→ Goal
Locate each line below that includes "scene" and reproduce it.

→ Provided data
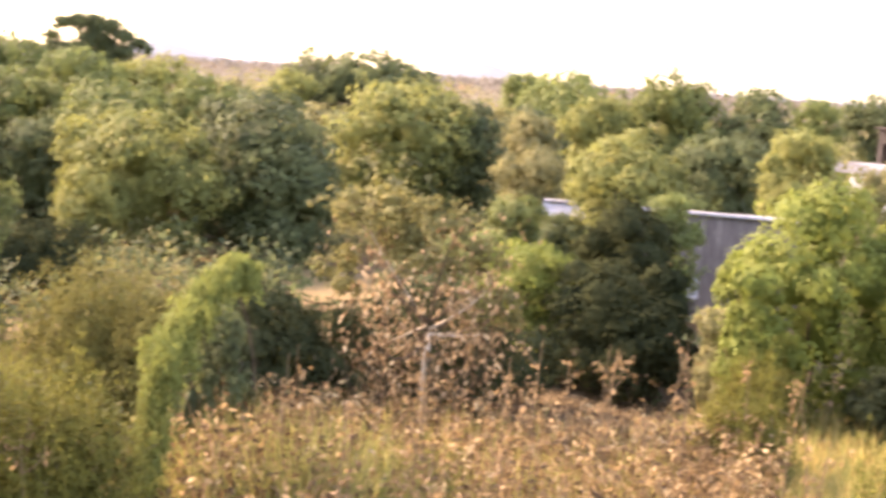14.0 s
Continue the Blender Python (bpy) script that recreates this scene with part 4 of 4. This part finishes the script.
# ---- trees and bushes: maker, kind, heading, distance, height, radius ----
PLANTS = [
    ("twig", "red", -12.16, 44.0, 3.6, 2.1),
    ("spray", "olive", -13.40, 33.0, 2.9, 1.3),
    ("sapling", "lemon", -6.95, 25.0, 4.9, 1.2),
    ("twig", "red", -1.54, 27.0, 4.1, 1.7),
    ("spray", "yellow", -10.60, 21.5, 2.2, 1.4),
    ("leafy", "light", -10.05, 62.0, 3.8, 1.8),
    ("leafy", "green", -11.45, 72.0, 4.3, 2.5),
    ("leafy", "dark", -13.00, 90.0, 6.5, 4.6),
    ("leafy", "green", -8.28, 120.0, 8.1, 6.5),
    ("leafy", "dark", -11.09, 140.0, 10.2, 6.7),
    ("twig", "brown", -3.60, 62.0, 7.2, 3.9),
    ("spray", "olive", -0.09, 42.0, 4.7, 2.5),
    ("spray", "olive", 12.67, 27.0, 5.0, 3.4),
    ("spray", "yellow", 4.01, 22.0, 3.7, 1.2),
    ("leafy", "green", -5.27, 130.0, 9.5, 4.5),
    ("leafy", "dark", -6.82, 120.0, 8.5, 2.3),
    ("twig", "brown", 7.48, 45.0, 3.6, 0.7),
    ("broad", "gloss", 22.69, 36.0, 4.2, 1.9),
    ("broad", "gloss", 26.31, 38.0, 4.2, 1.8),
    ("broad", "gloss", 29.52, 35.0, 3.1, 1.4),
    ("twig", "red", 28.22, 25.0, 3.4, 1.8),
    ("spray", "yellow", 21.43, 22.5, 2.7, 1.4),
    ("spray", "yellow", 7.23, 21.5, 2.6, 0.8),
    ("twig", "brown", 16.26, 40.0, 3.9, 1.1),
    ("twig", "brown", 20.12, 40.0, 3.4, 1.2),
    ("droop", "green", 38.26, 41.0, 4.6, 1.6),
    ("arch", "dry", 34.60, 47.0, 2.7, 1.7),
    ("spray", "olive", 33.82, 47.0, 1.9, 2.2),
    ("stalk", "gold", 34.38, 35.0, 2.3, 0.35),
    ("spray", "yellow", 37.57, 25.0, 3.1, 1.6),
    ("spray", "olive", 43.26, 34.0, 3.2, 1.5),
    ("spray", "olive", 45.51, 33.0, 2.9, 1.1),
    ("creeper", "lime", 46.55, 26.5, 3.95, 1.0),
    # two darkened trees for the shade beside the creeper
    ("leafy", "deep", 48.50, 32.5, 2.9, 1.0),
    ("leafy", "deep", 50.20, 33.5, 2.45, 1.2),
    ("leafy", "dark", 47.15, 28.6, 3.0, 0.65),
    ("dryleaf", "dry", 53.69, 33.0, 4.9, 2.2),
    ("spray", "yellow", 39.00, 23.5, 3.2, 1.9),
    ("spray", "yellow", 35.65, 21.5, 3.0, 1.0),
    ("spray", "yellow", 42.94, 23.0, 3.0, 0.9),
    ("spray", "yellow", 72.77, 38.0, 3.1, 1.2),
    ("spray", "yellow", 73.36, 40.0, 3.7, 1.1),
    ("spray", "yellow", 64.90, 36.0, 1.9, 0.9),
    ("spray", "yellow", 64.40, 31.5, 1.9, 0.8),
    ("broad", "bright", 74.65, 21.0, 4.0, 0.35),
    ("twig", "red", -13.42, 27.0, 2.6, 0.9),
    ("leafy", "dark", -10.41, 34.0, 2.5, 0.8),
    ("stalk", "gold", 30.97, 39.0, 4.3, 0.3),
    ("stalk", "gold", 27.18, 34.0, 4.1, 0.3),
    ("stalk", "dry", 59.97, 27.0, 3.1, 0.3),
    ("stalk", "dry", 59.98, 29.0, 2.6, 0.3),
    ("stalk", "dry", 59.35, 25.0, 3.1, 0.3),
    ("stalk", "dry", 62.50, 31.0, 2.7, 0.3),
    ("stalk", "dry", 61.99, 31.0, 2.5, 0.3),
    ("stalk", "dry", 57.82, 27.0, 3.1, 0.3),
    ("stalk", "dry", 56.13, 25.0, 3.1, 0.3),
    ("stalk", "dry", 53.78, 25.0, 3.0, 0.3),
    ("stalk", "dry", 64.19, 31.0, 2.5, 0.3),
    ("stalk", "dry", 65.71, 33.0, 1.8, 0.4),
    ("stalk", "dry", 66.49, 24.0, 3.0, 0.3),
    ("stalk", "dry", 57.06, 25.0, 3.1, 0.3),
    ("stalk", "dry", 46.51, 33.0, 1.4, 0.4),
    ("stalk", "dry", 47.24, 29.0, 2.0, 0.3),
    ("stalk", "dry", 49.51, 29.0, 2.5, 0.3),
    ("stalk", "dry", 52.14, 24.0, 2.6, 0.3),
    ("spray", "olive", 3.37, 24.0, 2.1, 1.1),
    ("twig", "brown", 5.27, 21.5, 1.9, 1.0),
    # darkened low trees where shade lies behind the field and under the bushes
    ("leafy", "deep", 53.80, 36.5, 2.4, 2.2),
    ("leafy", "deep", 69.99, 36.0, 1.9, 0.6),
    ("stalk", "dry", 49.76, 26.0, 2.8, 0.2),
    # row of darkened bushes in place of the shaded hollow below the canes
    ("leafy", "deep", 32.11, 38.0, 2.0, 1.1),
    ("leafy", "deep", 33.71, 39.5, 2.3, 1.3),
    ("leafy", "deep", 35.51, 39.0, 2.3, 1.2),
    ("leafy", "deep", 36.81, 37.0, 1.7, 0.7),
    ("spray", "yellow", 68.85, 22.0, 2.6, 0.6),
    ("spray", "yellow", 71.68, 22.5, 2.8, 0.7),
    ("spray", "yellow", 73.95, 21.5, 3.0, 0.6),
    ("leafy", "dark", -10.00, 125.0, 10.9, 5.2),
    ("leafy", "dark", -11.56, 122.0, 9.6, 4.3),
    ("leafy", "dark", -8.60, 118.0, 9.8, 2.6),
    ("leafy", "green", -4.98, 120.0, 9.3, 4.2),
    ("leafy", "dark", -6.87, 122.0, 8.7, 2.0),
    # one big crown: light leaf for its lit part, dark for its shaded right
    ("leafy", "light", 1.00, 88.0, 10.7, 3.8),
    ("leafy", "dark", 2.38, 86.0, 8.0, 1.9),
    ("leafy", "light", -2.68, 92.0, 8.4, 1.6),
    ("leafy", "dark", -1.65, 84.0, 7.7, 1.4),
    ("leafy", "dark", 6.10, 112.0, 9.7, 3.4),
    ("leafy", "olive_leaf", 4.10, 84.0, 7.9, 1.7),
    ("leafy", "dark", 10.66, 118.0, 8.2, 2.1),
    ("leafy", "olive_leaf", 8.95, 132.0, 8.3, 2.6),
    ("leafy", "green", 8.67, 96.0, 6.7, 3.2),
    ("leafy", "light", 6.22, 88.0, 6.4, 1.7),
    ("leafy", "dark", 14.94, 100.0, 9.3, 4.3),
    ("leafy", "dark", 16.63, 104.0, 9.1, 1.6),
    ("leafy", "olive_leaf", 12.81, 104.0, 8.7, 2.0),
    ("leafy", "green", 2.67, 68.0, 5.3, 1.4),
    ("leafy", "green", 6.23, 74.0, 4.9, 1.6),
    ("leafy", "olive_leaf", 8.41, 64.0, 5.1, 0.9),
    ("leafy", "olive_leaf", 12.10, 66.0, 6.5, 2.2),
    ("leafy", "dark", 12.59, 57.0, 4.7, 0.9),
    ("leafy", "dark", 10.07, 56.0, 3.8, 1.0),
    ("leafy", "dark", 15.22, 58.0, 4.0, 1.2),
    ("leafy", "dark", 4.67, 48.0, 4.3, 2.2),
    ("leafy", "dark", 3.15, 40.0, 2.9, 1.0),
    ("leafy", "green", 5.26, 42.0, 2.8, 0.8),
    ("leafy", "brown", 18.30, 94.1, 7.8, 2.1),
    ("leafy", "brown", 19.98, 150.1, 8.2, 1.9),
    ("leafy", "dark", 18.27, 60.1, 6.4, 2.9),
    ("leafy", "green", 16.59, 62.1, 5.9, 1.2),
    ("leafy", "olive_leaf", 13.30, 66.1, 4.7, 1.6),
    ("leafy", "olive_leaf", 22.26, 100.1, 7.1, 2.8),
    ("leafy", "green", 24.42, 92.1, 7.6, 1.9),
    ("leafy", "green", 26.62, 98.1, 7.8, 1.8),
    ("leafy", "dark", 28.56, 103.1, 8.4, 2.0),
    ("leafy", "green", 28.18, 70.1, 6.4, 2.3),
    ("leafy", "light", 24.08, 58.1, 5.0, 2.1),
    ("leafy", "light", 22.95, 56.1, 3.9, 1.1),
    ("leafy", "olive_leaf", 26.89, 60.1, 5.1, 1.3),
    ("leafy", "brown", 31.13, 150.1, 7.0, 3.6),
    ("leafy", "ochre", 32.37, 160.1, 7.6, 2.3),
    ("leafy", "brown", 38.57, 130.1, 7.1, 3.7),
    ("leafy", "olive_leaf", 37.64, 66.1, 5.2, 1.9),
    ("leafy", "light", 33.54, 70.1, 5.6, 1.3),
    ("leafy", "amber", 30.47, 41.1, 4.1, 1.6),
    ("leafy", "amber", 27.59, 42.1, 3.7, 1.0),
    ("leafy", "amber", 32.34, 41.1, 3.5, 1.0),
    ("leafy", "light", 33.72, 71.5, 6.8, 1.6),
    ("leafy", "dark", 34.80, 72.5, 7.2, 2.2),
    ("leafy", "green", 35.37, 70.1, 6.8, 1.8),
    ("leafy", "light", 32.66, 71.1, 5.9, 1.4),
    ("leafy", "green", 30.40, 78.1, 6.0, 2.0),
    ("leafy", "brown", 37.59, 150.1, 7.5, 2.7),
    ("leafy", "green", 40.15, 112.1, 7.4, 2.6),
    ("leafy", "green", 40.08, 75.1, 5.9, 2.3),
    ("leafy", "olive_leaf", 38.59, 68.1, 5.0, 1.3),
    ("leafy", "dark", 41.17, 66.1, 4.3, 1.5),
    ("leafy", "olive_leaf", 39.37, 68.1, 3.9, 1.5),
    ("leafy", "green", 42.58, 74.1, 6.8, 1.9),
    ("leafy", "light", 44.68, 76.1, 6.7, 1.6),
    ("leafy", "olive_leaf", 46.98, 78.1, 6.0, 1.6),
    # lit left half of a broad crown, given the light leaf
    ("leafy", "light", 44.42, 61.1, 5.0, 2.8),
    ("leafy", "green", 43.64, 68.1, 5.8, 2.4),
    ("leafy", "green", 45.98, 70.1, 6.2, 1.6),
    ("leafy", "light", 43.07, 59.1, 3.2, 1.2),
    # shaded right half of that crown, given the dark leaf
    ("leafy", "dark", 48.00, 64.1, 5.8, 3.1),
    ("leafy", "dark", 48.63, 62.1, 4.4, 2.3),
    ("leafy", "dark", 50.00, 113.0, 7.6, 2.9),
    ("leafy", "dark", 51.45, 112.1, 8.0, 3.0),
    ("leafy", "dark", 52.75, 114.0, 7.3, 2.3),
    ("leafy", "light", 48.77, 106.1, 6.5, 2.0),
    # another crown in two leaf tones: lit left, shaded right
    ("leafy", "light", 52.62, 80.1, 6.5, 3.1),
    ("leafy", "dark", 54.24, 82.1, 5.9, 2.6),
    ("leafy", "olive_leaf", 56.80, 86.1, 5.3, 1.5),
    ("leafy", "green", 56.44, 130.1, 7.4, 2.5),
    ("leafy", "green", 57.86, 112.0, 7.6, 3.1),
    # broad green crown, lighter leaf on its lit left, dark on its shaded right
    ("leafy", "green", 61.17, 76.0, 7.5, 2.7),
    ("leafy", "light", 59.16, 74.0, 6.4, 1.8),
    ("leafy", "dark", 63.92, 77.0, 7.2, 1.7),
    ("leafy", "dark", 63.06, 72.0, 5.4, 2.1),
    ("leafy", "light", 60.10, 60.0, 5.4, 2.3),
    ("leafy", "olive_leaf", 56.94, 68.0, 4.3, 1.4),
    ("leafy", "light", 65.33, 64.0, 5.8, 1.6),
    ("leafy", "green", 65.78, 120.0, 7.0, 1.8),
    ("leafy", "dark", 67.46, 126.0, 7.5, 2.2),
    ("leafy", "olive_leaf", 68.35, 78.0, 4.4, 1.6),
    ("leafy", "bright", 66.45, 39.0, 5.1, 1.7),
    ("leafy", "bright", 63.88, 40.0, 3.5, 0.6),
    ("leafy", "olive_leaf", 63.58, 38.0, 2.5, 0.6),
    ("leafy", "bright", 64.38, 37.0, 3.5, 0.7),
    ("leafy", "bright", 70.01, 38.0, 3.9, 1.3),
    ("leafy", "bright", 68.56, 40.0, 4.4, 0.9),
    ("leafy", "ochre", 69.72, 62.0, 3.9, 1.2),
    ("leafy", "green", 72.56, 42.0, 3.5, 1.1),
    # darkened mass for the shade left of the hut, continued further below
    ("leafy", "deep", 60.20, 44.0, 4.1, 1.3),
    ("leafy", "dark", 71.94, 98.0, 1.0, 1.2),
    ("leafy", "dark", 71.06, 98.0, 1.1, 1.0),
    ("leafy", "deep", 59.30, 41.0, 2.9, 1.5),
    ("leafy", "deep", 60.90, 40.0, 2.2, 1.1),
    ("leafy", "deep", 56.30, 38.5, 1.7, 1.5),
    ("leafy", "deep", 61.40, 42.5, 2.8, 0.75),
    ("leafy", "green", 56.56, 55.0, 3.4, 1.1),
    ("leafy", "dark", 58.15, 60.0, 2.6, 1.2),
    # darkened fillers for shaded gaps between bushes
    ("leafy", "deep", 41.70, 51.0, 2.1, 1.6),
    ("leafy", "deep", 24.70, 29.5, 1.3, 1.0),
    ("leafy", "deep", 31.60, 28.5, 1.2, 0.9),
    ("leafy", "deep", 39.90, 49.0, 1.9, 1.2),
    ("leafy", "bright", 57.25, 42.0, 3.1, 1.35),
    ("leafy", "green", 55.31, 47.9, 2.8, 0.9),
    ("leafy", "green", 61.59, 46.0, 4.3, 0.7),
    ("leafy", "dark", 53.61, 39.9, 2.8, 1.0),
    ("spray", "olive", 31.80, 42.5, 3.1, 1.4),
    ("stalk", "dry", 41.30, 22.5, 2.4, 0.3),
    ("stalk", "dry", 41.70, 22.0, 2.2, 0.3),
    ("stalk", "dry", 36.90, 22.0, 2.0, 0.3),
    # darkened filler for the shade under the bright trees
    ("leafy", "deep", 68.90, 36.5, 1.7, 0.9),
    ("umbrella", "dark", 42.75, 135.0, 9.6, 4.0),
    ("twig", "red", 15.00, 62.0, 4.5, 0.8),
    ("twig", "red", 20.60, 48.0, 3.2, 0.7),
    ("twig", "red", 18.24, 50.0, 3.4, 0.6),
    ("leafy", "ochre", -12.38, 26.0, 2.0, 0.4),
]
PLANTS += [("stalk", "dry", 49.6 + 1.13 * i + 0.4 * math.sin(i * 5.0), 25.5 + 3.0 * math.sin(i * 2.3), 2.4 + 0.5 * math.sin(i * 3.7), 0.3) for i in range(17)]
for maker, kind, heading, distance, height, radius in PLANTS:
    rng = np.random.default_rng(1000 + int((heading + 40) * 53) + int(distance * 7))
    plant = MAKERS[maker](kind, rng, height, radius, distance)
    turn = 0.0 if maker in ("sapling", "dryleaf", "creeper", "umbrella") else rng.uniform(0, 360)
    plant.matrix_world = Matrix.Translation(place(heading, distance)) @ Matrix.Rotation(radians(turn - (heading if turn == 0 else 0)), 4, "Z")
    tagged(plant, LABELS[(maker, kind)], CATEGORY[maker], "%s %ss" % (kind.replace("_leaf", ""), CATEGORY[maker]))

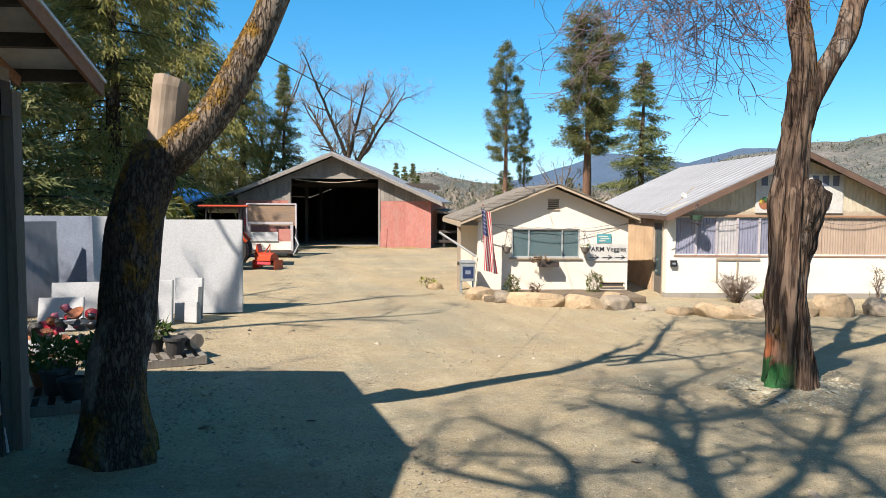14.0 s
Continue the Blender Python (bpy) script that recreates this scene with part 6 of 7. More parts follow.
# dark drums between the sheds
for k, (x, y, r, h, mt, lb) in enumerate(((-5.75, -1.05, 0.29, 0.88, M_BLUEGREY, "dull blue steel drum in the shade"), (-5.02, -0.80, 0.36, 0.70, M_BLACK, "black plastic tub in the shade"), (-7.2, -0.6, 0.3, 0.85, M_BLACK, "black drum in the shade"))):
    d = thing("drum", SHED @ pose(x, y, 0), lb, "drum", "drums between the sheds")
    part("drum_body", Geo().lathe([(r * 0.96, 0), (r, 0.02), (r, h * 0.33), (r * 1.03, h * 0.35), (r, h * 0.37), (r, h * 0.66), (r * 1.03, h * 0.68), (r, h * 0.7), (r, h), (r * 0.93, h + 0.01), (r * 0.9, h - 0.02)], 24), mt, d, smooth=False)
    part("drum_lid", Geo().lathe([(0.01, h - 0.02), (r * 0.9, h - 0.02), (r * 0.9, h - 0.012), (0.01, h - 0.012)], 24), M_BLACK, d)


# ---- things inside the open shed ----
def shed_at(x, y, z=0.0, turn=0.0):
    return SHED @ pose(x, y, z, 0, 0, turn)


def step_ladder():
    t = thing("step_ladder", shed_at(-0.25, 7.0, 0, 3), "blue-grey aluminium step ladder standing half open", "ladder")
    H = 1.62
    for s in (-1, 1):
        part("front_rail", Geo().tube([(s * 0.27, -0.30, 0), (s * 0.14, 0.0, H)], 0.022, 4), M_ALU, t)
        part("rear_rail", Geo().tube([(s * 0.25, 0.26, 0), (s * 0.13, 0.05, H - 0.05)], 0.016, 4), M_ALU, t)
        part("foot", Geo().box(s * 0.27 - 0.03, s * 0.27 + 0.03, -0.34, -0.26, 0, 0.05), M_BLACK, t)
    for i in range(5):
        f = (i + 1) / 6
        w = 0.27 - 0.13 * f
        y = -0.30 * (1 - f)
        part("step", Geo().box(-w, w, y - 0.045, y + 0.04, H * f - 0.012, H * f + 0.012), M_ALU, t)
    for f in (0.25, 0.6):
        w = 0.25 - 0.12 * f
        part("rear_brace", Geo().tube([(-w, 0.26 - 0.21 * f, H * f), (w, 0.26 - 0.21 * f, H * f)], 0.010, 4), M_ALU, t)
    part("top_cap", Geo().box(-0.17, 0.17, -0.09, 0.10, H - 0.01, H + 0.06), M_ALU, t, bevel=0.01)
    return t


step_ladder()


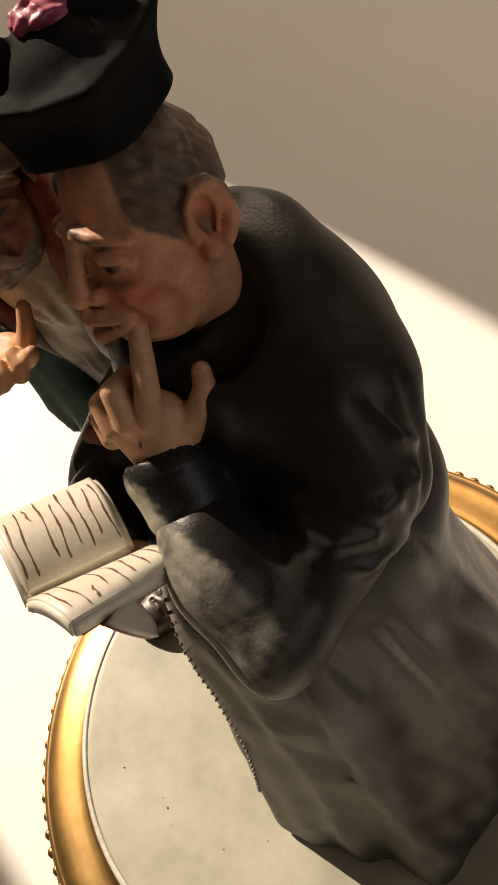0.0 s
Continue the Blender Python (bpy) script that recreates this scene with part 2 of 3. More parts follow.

→ Exercise result
Continue the Blender Python (bpy) script that recreates this scene with part 4 of 4. This part finishes the script.
Continue the Blender Python (bpy) script that recreates this scene with part 6 of 7. More parts follow.
Continue the Blender Python (bpy) script that recreates this scene with part 2 of 3. More parts follow.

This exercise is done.